(Stored items from a collection)
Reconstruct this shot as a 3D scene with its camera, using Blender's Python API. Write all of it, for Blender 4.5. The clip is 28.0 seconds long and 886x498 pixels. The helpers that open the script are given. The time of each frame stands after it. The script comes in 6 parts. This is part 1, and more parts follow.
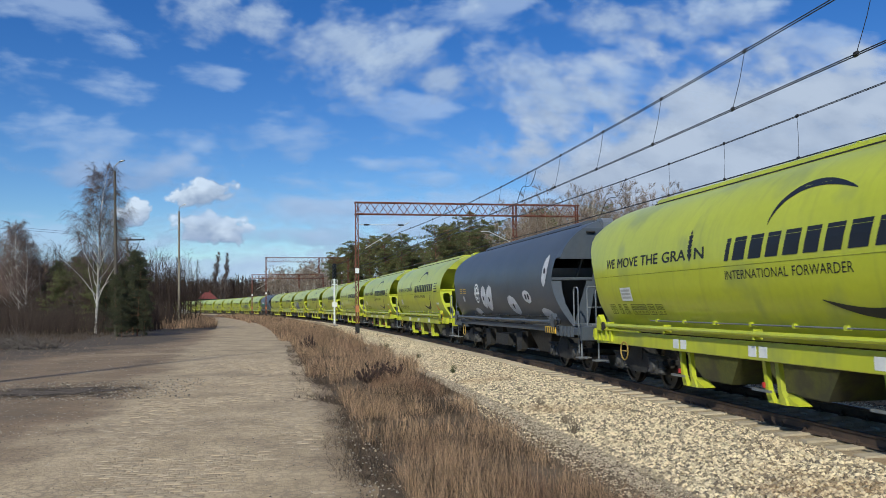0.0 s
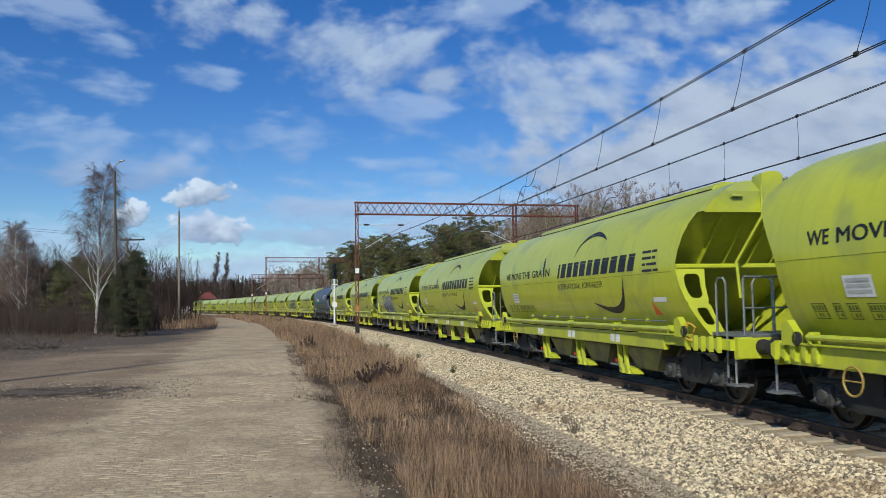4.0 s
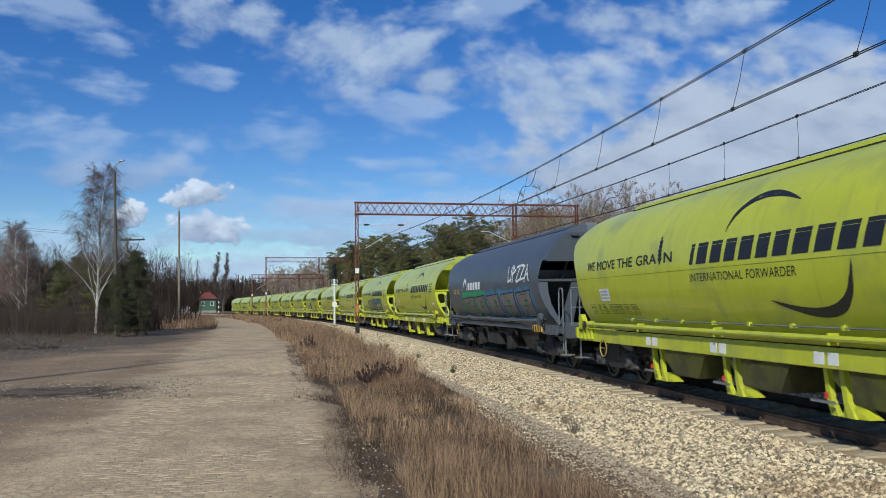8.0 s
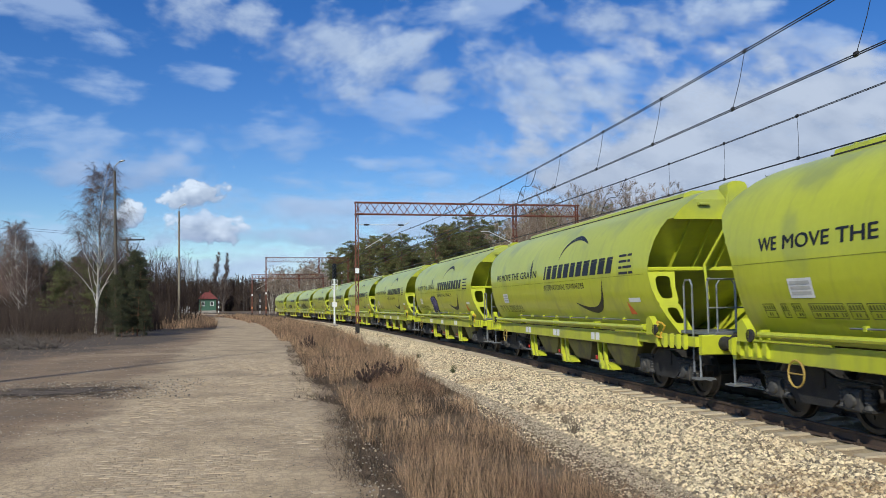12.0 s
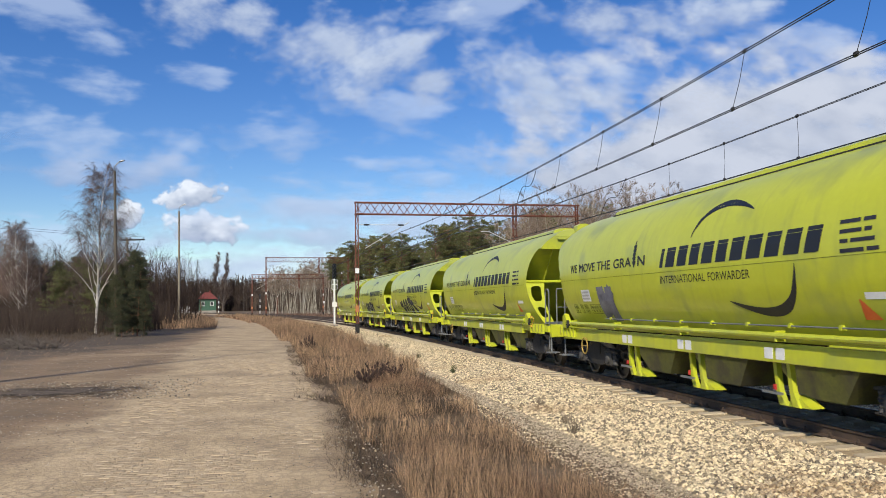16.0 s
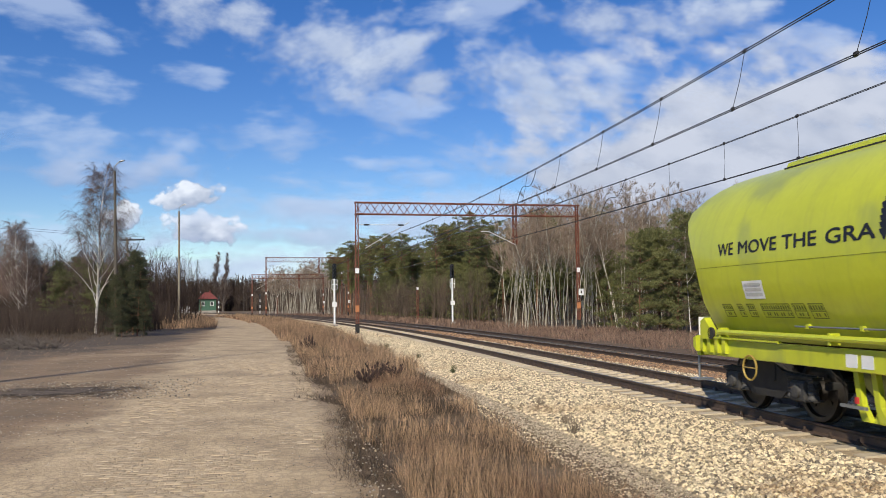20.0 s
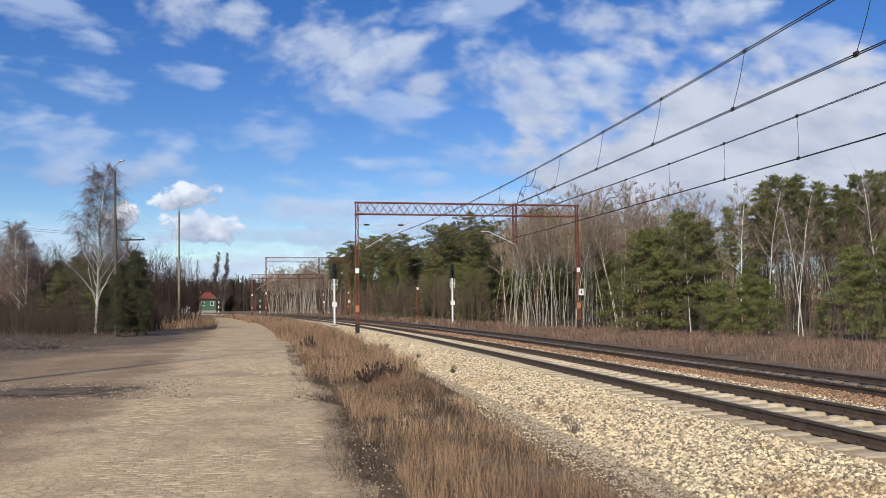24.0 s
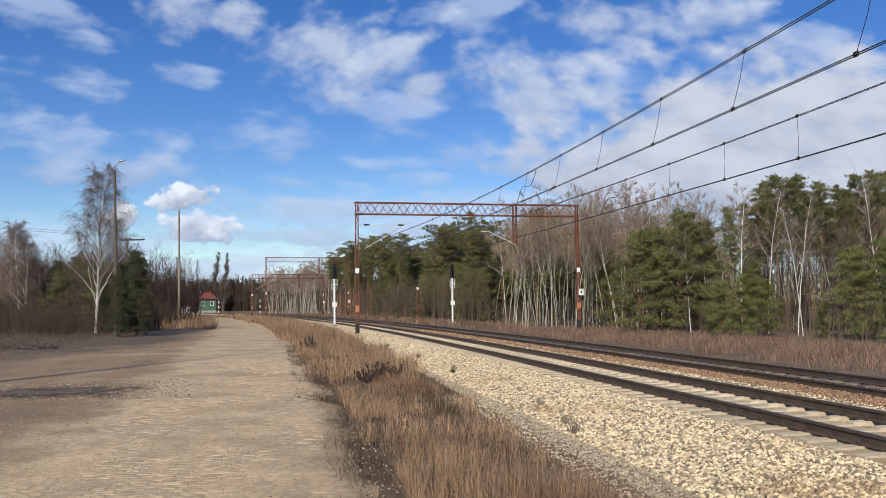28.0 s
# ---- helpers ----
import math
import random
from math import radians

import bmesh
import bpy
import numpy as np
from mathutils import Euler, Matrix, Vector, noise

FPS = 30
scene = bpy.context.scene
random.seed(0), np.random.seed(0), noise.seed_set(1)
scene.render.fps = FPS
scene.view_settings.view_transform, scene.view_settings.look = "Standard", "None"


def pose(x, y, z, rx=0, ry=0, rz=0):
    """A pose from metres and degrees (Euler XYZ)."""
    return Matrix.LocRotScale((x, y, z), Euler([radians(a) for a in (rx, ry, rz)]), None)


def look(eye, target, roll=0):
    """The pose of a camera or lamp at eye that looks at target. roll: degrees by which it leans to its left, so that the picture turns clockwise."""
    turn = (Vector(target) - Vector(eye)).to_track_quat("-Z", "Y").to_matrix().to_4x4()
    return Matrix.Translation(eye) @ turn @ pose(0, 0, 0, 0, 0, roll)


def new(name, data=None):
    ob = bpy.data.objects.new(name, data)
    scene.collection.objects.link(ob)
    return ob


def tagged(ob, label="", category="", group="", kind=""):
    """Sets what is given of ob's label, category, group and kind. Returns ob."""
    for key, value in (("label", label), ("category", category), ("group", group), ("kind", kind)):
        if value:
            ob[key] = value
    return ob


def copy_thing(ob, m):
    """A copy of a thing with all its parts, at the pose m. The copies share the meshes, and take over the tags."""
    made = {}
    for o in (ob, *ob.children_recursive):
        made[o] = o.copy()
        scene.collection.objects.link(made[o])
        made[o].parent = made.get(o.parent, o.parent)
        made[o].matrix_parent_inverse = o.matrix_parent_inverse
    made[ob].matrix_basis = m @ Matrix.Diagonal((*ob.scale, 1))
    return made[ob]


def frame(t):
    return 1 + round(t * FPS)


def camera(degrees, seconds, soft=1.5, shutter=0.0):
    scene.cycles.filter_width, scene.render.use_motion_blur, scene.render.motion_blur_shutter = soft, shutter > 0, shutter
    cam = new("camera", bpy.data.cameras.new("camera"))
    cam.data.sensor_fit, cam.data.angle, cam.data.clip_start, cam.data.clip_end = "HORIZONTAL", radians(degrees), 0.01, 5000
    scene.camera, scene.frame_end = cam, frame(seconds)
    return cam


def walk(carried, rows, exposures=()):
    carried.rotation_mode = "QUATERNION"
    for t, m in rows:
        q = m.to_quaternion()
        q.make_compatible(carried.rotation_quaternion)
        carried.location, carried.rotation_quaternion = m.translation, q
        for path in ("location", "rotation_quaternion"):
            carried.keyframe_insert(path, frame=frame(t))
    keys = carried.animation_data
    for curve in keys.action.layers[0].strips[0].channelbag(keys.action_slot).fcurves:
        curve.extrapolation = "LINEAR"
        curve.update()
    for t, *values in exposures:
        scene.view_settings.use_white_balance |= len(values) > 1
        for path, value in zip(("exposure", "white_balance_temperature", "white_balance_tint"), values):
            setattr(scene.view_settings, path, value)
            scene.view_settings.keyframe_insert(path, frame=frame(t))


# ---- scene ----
# ---- camera ----
PHI, CURVE, X0, Y0 = 1.7431, 0.001025, 7.447, 6.0   # heading, curvature and reference point of the near track
RAIL, EYE = 0.25, 2.062                              # height of the rail heads and of the camera over the road
TRACK_GAP, PITCH, SPEED, TAIL = 4.34, 15.8825, 17.717, 363.62
cam = camera(56.8, 28.0, soft=0.65, shutter=0.05)
CAM_POSE = look((0, 0, EYE), (0, math.cos(0.0672), EYE + math.sin(0.0672)), -0.78)
walk(cam, [(0.0, CAM_POSE), (28.0, CAM_POSE)],
     [(0, 0.24, 5450, 4), (6, 0.22, 5450, 4), (12, 0.33, 5550, 6), (14.5, 0.52, 6000, 9), (28, 0.52, 6000, 10)])

# ---- world and sun ----
SUN_AZ, SUN_EL = radians(198.9), radians(36)
world = bpy.data.worlds.new("sky")
scene.world = world
world.use_nodes = True
wn = world.node_tree.nodes
sky = wn.new("ShaderNodeTexSky")
sky.sky_type, sky.sun_disc = "NISHITA", False
sky.sun_elevation, sky.sun_rotation = SUN_EL, SUN_AZ
sky.air_density, sky.dust_density, sky.ozone_density = 1.0, 0.0, 2.0
wn["Background"].inputs["Strength"].default_value = 0.072
tone = wn.new("ShaderNodeHueSaturation")
tone.inputs["Hue"].default_value, tone.inputs["Saturation"].default_value = 0.516, 1.36
world.node_tree.links.new(sky.outputs[0], tone.inputs["Color"])
world.node_tree.links.new(tone.outputs[0], wn["Background"].inputs["Color"])
sun = new("sun", bpy.data.lights.new("sun", "SUN"))
sun.data.energy, sun.data.angle, sun.data.color = 3.7, radians(0.55), (1.0, 0.86, 0.65)
SUN_DIR = Vector((math.sin(SUN_AZ) * math.cos(SUN_EL), math.cos(SUN_AZ) * math.cos(SUN_EL), math.sin(SUN_EL)))
sun.matrix_world = look((0, 0, 60), Vector((0, 0, 60)) - SUN_DIR)


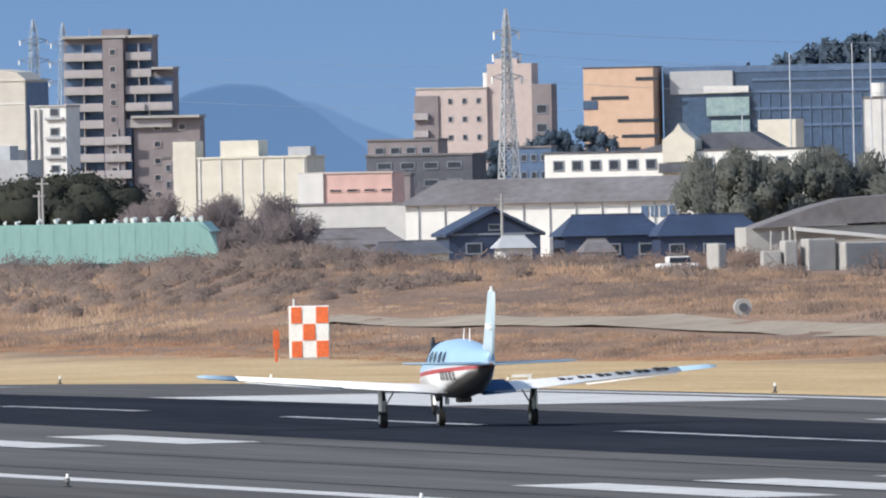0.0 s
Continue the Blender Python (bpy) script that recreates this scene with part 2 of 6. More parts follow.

Short task: Pull out the lines above in which the word "with" appears.

Response for this exercise:
Reconstruct this shot as a 3D scene with its camera, using Blender's Python API. Write all of it, for Blender 4.5. The clip is 28.0 seconds long and 886x498 pixels. The helpers that open the script are given. The time of each frame stands after it. The script comes in 6 parts. This is part 1, and more parts follow.
    """A copy of a thing with all its parts, at the pose m. The copies share the meshes, and take over the tags."""
Continue the Blender Python (bpy) script that recreates this scene with part 2 of 6. More parts follow.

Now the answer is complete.